Kristin discusses the pitfalls and joys of her first business trip away from her three-month-old baby.
Jude wearing a monocle. Photo courtesy of Kristin Auger.
In the drizzly gray dawn light, I pull away silently from the curb of my house. I'm wearing peep-toe stilettos, a black pencil skirt and shiny silver earrings — a startling departure from my regular leggings and milk-soaked tank top. My makeup is done and a glance in my rearview mirror confirms that, indeed, I look like any other businesswoman commuting to the office very early on a Thursday morning.
Except that I'm pulling away from my house, my husband, my six-year-old whippersnapper and my almost four-month-old baby. I mainline coffee to take the sting away.
"They'll be fine," I repeat between swills. "They are fine."
Frozen milk is stockpiled. Laundry is mostly done. Dustballs have been studiously swept under the couch.
A slightly undone email has been sent to my mom, Corey and our babysitter with a link to the hotel I'm staying at and a litany of mostly useless information about household items and what they can do if they urgently need me. Friends have assured me that they will help Corey whenever he asks.

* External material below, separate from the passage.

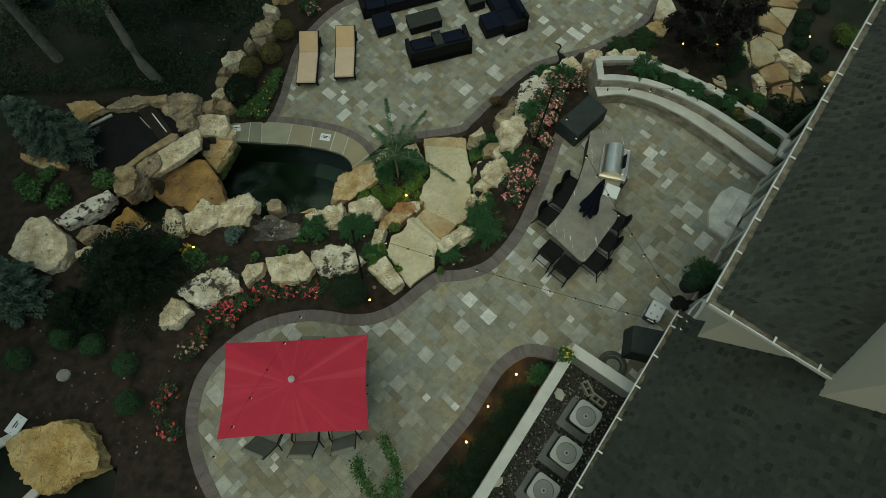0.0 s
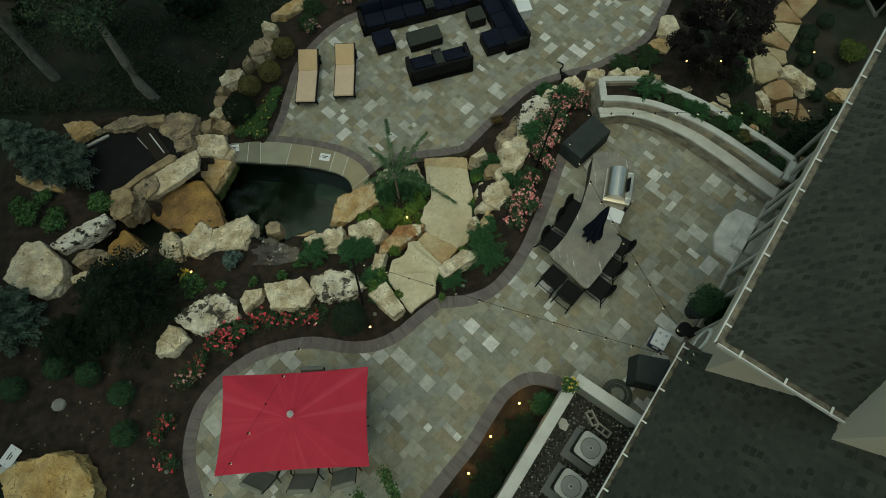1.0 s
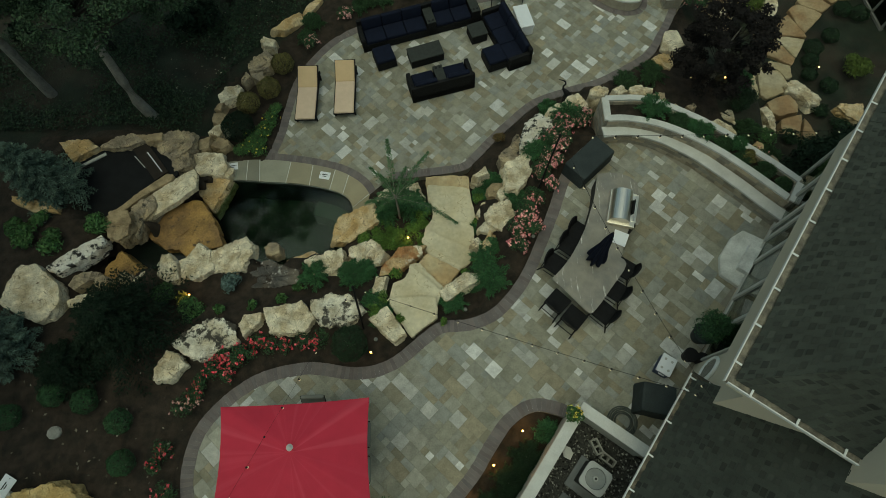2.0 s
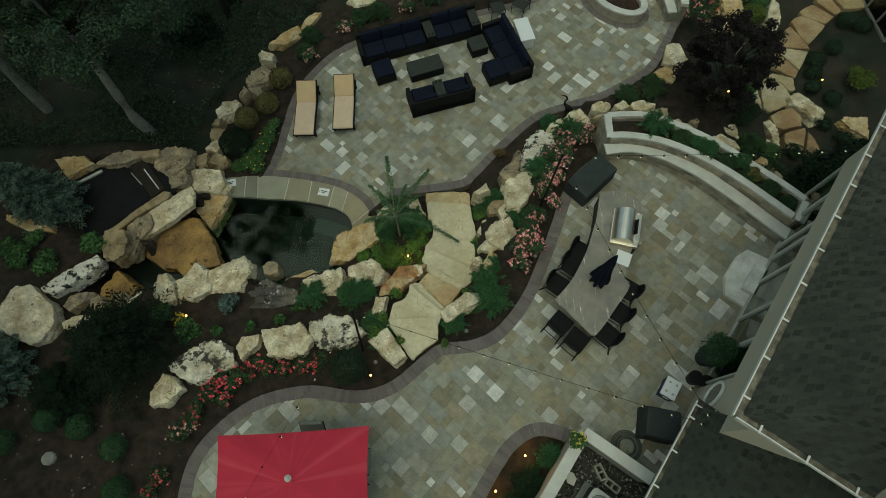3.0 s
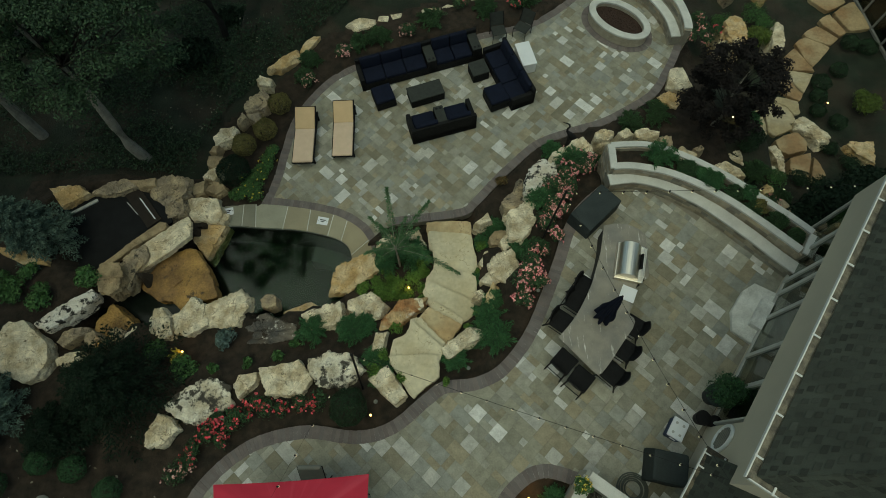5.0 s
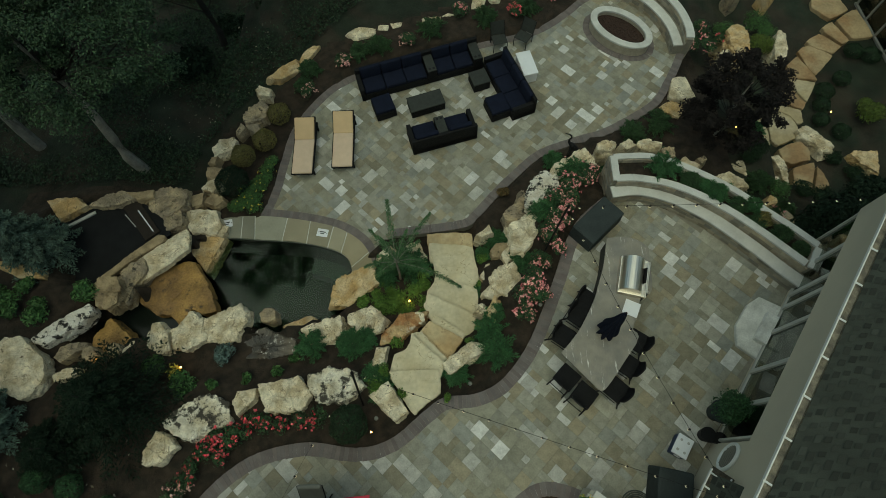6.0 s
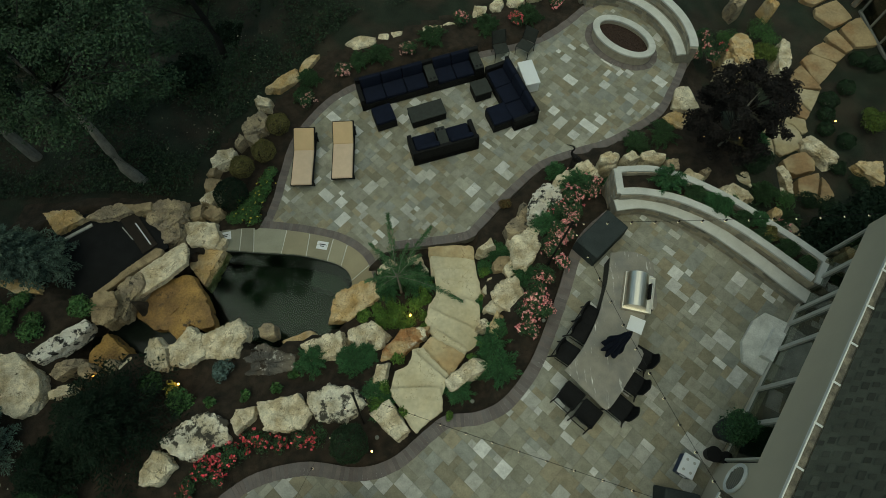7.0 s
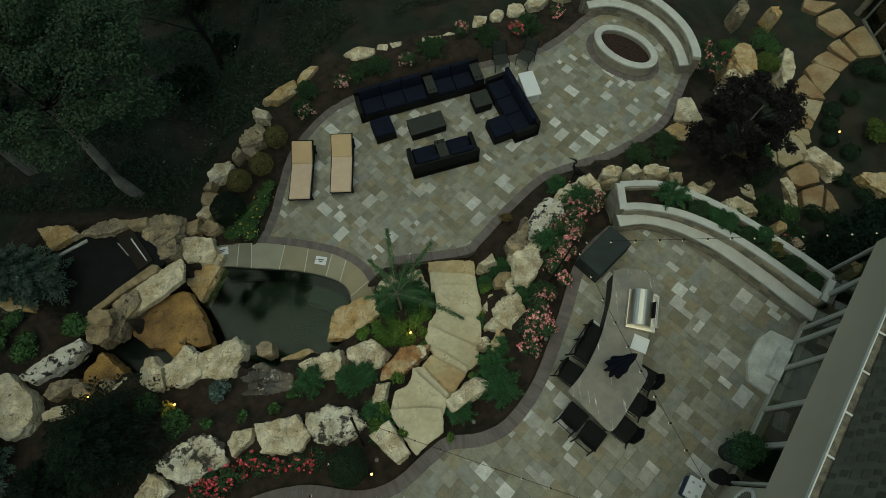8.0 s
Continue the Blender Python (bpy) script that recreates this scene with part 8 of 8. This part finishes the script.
# unseen trees added to the west, to keep sky light off the left beds
for i, (x, y) in enumerate([(-17.0, 5.5), (-16.5, 0.5), (-16.5, -4.5)]):
    tree("woodland_tree", "tall broad tree added out of view to shade the garden", x, y, 10.0, 4.6, G_TREE, 430 + i, None, 60, 150, 0.15, 0.2, 0.5, 0.95, (0, 0), DARK_BARK)
rng = random.Random(8)
for i in range(26):
    x, y = rng.uniform(-18, 3), rng.uniform(16, 27)
    if y < 19.5 + 0.3 * (x + 3) and x > -8:
        continue
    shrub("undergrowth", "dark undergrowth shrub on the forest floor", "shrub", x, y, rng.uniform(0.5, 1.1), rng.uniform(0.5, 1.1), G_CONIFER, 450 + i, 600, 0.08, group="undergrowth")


def litter():
    """Pale stones and leaves scattered on the forest floor."""
    r_ = np.random.default_rng(3)
    n = 260
    x, y = r_.uniform(-11, -5, n), r_.uniform(12.5, 19.5, n)
    keep = y > 15.5 + 1.0 * (x + 7.5)
    bx, by = r_.uniform(-11.5, -6.9, 120), r_.uniform(-0.5, 5.0, 120)
    x, y = np.concatenate([x[keep], bx]), np.concatenate([y[keep], by])
    beds = np.array([not inside(a, b, LOW_POLY) and not inside(a, b, BASIN_POLY) for a, b in zip(x, y)])
    x, y = x[beds], y[beds]
    z = np.array([ground_z(a, b) for a, b in zip(x, y)]) + 0.03
    pts = np.stack([x, y, z], 1)
    V, F = leaf_quads(pts, np.tile(np.array([[0, 0, 1.0]]), (len(pts), 1)), 0.045, r_, 0.6, 0.5)
    o = leaf_object("leaf_litter", V, F, mat("pale_litter", (0.27, 0.25, 0.20), 0.9, 0.3, 4, 30, 0, pieces=0.6, tint=(0.06, 0.05, 0.03)), None)
    tagged(o, "pale fallen leaves scattered on mulch and forest floor", "leaf litter", kind="stuff")


def ivy():
    """Dark ground ivy in patches over the forest floor."""
    r_ = np.random.default_rng(12)
    n = 95000
    x, y = r_.uniform(-17, 4, n), r_.uniform(12.3, 25, n)
    f = np.sin(x * 1.3 + 0.7 * y) + np.sin(y * 1.7 - 0.4 * x) + 0.8 * np.sin(2.9 * x) * np.sin(2.3 * y) + r_.normal(0, 0.5, n)
    keep = (f > -0.35) & ((y > 19.6 + 0.3 * (x + 3)) | (x < -8.6 + np.maximum(0, y - 14) * 0.95)) & ((x < -3) | (y > 19.6 + 0.3 * (x + 3)))
    x, y = x[keep], y[keep]
    gx, gy = np.round(x * 4) / 4, np.round(y * 4) / 4
    memo = {}
    z = []
    for a, b in zip(gx, gy):
        if (a, b) not in memo:
            memo[a, b] = ground_z(a, b)
        z.append(memo[a, b])
    pts = np.stack([x, y, np.array(z) + r_.uniform(0.04, 0.30, len(x))], 1)
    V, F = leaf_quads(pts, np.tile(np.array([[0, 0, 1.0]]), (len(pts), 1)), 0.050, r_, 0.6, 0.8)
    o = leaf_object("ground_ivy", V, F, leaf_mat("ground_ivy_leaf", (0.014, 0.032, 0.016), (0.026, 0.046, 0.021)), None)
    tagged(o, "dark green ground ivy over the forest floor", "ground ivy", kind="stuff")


ivy()
litter()


# ---- paving pieces ----
def ashlar(x0, y0, nx, ny, unit, seed):
    """A random ashlar layout: cells filled with stones of a few sizes. Yields x, y, width, depth."""
    rng = random.Random(seed)
    used = [[False] * nx for _ in range(ny)]
    sizes = [(2, 2)] * 12 + [(3, 2)] * 2 + [(2, 3)] * 2 + [(1, 2)] * 3 + [(2, 1)] * 3 + [(1, 1)] * 5
    for j in range(ny):
        for i in range(nx):
            if used[j][i]:
                continue
            for w, h in rng.sample(sizes, len(sizes)) + [(1, 1)]:
                if i + w <= nx and j + h <= ny and not any(used[j + b][i + a] for a in range(w) for b in range(h)):
                    break
            for a in range(w):
                for b in range(h):
                    used[j + b][i + a] = True
            yield x0 + i * unit, y0 + j * unit, w, h


STONES = {}


def paver_mesh(w, h, unit):
    key = (w, h, unit)
    if key not in STONES:
        bm = bmesh.new()
        box(bm, w * unit - 0.004, h * unit - 0.004, 0.05, pose(0, 0, -0.05))
        top = [e for e in bm.edges if all(v.co.z > -0.01 for v in e.verts)]
        bmesh.ops.bevel(bm, geom=top, offset=0.004, segments=1, affect="EDGES")
        me = bpy.data.meshes.new("paver")
        bm.to_mesh(me)
        bm.free()
        me.materials.append(PAVER)
        STONES[key] = me
    return STONES[key]


def lay(slab_ob, poly, z, yaw, seed, near, unit=0.175):
    m = pose(0, 0, z, 0, 0, yaw)
    inv = m.inverted()
    loc = [inv @ Vector((p[0], p[1], z)) for p in poly]
    lx, hx = min(p.x for p in loc), max(p.x for p in loc)
    ly, hy = min(p.y for p in loc), max(p.y for p in loc)
    rng = random.Random(seed + 1)
    verts, faces, single, cut = [], [], 0, []
    for x, y, w, h in ashlar(lx, ly, int((hx - lx) / unit) + 1, int((hy - ly) / unit) + 1, unit, seed):
        whole = [m @ Vector((x + a * unit * w, y + b * unit * h, 0)) for a in (0, 1) for b in (0, 1)]
        hits = sum(inside(q.x, q.y, poly) for q in whole)
        if hits == 0:
            continue
        if hits < 4:
            cut += [(x + a * unit, y + b * unit) for a in range(w) for b in range(h)]
            continue
        c = m @ Vector((x + w * unit / 2, y + h * unit / 2, 0))
        dz = rng.uniform(-0.004, 0.003)
        me = paver_mesh(w, h, unit)
        if single < 300 and near(c.x, c.y):
            ob = new("paver", me)
            ob.parent = slab_ob
            ob.matrix_basis = pose(c.x, c.y, z + dz, 0, 0, yaw)
            single += 1
        else:
            k = len(verts)
            mm = pose(c.x, c.y, z + dz, 0, 0, yaw)
            verts += [mm @ v.co for v in me.vertices]
            faces += [tuple(k + i for i in p.vertices) for p in me.polygons]
    for x, y in cut:
        c = m @ Vector((x + unit / 2, y + unit / 2, 0))
        if inside(c.x, c.y, poly) and all(inside(c.x + a * 0.09, c.y + b * 0.09, poly) for a in (-1, 1) for b in (-1, 1)):
            me = paver_mesh(1, 1, unit)
            k = len(verts)
            mm = pose(c.x, c.y, z + rng.uniform(-0.004, 0.002), 0, 0, yaw)
            verts += [mm @ v.co for v in me.vertices]
            faces += [tuple(k + i for i in p.vertices) for p in me.polygons]
    me = bpy.data.meshes.new("pavers")
    me.from_pydata(verts, [], faces)
    me.materials.append(PAVER)
    ob = new("pavers", me)
    ob.parent = slab_ob
    tagged(ob, "mixed grey and buff bluestone pavers", kind="stuff")


lay(HOUSE_PATIO, LOW_POLY, 0.0, 45, 7, lambda x, y: -2.5 < x < 4.2 and 2.2 < y < 6.8)
lay(POOL_PATIO, POOL_POLY, POOL_Z, 45, 9, lambda x, y: -4.5 < x < 4.0 and 10.2 < y < 14.0, 0.16)


def border(slab_ob, line, w0, w1, z, seed):
    """A soldier course of bricks along an edge."""
    rng = random.Random(seed)
    verts, faces = [], []
    pts = resample(line, 0.105)
    side = []
    for k in range(len(pts)):
        d = (pts[min(k + 1, len(pts) - 1)] - pts[max(k - 1, 0)]).normalized()
        side.append(Vector((-d.y, d.x, 0)))
    for a, b, n, u in zip(pts, pts[1:], side, side[1:]):
        d = (b - a).normalized()
        e, f = a + d * 0.0015, b - d * 0.0015
        h = z + 0.006 + rng.uniform(-0.003, 0.003)
        lo, hi = w0 + rng.uniform(-0.006, 0.006), w1 + rng.uniform(-0.006, 0.006)
        k = len(verts)
        for zz in (z - 0.06, h):
            verts += [(*(e + n * lo).xy, zz), (*(f + u * lo).xy, zz), (*(f + u * hi).xy, zz), (*(e + n * hi).xy, zz)]
        faces += [(k + 4, k + 5, k + 6, k + 7), (k, k + 1, k + 5, k + 4), (k + 1, k + 2, k + 6, k + 5), (k + 2, k + 3, k + 7, k + 6), (k + 3, k, k + 4, k + 7)]
    me = bpy.data.meshes.new("border_bricks")
    me.from_pydata(verts, [], faces)
    me.materials.append(BORDER)
    ob = new("border_bricks", me)
    ob.parent = slab_ob
    tagged(ob, "dark grey-brown brick edging laid on end", kind="stuff")


border(HOUSE_PATIO, WEST_EDGE, -0.33, 0.0, 0.0, 1)
border(HOUSE_PATIO, SOUTH_EDGE, -0.33, 0.0, 0.0, 2)
border(POOL_PATIO, POOL_W, -0.28, 0.0, POOL_Z, 3)
border(POOL_PATIO, POOL_E, -0.28, 0.0, POOL_Z, 4)
border(POOL_PATIO, COPE_OUT[14:], 0.0, 0.26, POOL_Z, 5)
# brick ring round the fire pit; its dark colour also stands for the pit's shade
FO = oval(*FC, 1.42, 0.95, FY, 60)
border(POOL_PATIO, [p.copy() for p in FO] + [FO[0].copy()], -0.02, 0.22, POOL_Z, 6)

I'm going away for three days. I've never been away from my baby for more than two hours. I turn up the volume of the radio and think about the fact that my lip gloss will not wipe off on the baby's bald head today. I think about building relationships, networking, liaising with the clients that keep our lives flowing nicely. I sing along silently to pop songs about clubs I'll never go to and alternately swing between a feeling of strangeness (being away from my tiny baby) and complete normalcy (I am the driven businesswoman heading to meetings, just like I've been for the last 10 years).
***
My days away from my family start at 6 a.m. and don't end until late at night. Every three hours I scurry up to my hotel room to pump the life milk out of my body. The amazing amounts that come out stun me and remind me how much my baby needs me. I create a stockpile of baggies next to the mini bottles of gin and white wine in my mini bar. Despite my declaration that I would not check in every 10 minutes, I ping my husband periodically when I'm online.
"Jude's eating a lot," Corey writes me. "And Nolan is just back from a movie with your mom — totally jacked up on sugar." He shows me a picture he's taken of Jude in a baby carrier, wearing a computer-generated monocle and he tells me how this has been an endless source of amusement for him. I smile. They are doing just fine.
There are moments where I'm totally untethered to my new mama life: During a glass of wine with a visionary client or when I walk down the street to get some ibuprofen and a random sidewalk man whistles at me (I haven't been whistled at on the street in a long time). In those moments, I am exactly who I was a little over a year ago.
But for most of my time away, I feel a bit like I've lost the key to a car I've left in a 15-minute parking spot. My soul is perpetually a little ripped at the seams, leaking a little every hour I'm away. I don't feel really guilty about my six-year-old son: He is pretty happy on the trampoline with friends and only misses me during storytime before bed. Corey is an entirely competent man and I'm not too worried about him, either. But there is a hissing voice in my head that I can't shake with productive meetings or very high heels: Your baby is too little, it says, you shouldn't be away from him when he's this young.
***
By the morning of my third day away, Corey's pings are a little less reassuring.
"He was up at 5 a.m. this morning, he's gone through all his milk."
I'd stockpiled for weeks, but my baby is drinking an inordinate amount of breastmilk and he doesn't take formula. I am my baby's only food source and I'm 400 kilometres away, stuck to a yellow pump. Every part of my body vibrates with need for my baby. I talk to my boss about leaving a bit early: I need to get home. My family needs me. I am needed.
It's not until I pack my breast pump and my stored milk and my suitcase and my peripherals and zoom home as fast as possible that I realize: I had it kind of wrong — I need them.
Corey has the house clean when I arrive home and I'm itchy to kiss them all. Nolan is wearing two socks and a smile and Corey has discovered that, if formula is heated to a very specific temperature in water, the baby will eat it. My mom talks about how amazing Corey has been and Jude beams at me and buries his sweet head in my neck. I realize as I stand there that I've been a little presumptive in my assumption that things might completely fall apart in my absence. My family bands together and there's a very good reason I married my husband and the only thing that fell apart in the two-and-a-half days of my business trip was me.
The leak in my soul has instantly rectified itself and, though I'm still wearing my business attire, I'm Mama again, and I'm so grateful to be home.